A lot of reviewers have described the character of Ikey Solomon as a recognizable lift of Dickens’ famous character Fagan of Oliver Twist. However, considering Ikey isn’t fictional but was a real person, I suspect the reverse is true – that the real Ikey Solomon inspired the fictional character of Fagan. (Bit of trivia: Dickens himself makes a cameo when he interviews Sparrow Fart for a newspaper article about Ikey.)

Underdog #3: The story is peopled with a motley supporting cast of whores, thugs, pickpockets, con artists, assorted convicts, and drunks, who are as often as not proven to be good of heart in their own way and simply trying to make their way in a hard world that has made them hard.
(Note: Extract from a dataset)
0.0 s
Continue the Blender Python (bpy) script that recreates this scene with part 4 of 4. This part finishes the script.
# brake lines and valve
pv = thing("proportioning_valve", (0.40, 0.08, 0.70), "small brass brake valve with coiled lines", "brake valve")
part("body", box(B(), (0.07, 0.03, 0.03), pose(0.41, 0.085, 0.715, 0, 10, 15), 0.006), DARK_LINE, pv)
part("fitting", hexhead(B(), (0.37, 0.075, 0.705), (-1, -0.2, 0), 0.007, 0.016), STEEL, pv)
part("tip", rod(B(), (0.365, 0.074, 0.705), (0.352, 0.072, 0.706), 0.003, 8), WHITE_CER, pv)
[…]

They prove themselves capable of small, and sometimes large, acts of friendship and loyalty. They, as much as the main players, prove the story's point that people, on some level, deserve better than to be wholly judged by their class or wealth or even criminal lifestyle.

Villainy: In contrast, the empowered classes of the story repeatedly prove themselves to be generally (with a few notable exceptions) far worse people than the “scum” they despise on principle. They are ruled by bigotry, hypocrisy, smirking dishonesty, insatiable greed, and most notably, a depth of not only apathy, but open revilement, toward anyone they deem “beneath” them that is almost unfathomable by today's standards. It's unclear whether they are truly any worse than those of the lower classes, but they have the power to inflict far more misery on others, and they exercise it freely. No wonder these people were able to view the entire native population of Australia as mere vermin to be exterminated – they thought little better of the poorer classes of London. If they had been around during Hitler's time, they would have lauded him. Most of the story's graphic atrocities (and there are some doozies) are perpetrated by these sorts of people.

Oh, did you want to know about the plot?? I'll just say it's a rollicking (and often harrowing) adventure that involves lots of unsavory people in low places and Bad Things happening to our heroes. I never found it slow, and while it wasn't quite “couldn't put it down” riveting, the pages kept turning for me.

Minor Gripes
Much of the broad outlines of the story are based on real historical people and events, and as a result, Courtenay’s narrative style wavers between telling an up-close, personal, and immediate story based on the characters’ own experiences and perceptions, and pulling back to a broader, bird’s-eye historian’s perspective in which he continuously violates the novelist’s “show; don’t tell” rule. This is particularly true toward the beginning, in which he spends long passages explaining our characters’ personalities and motivations to us instead of simply showing them to us through their words and actions.

Some of Courtenay's portrayals of inter-racial relationships seemed off. Unfortunately, not the horrible stuff – to my sorrow, that’s all too believable.  What I had a problem with is the idea that Mary, even as good and compassionate a person as we know she is, could really be as open-minded as portrayed, given the culture of the time.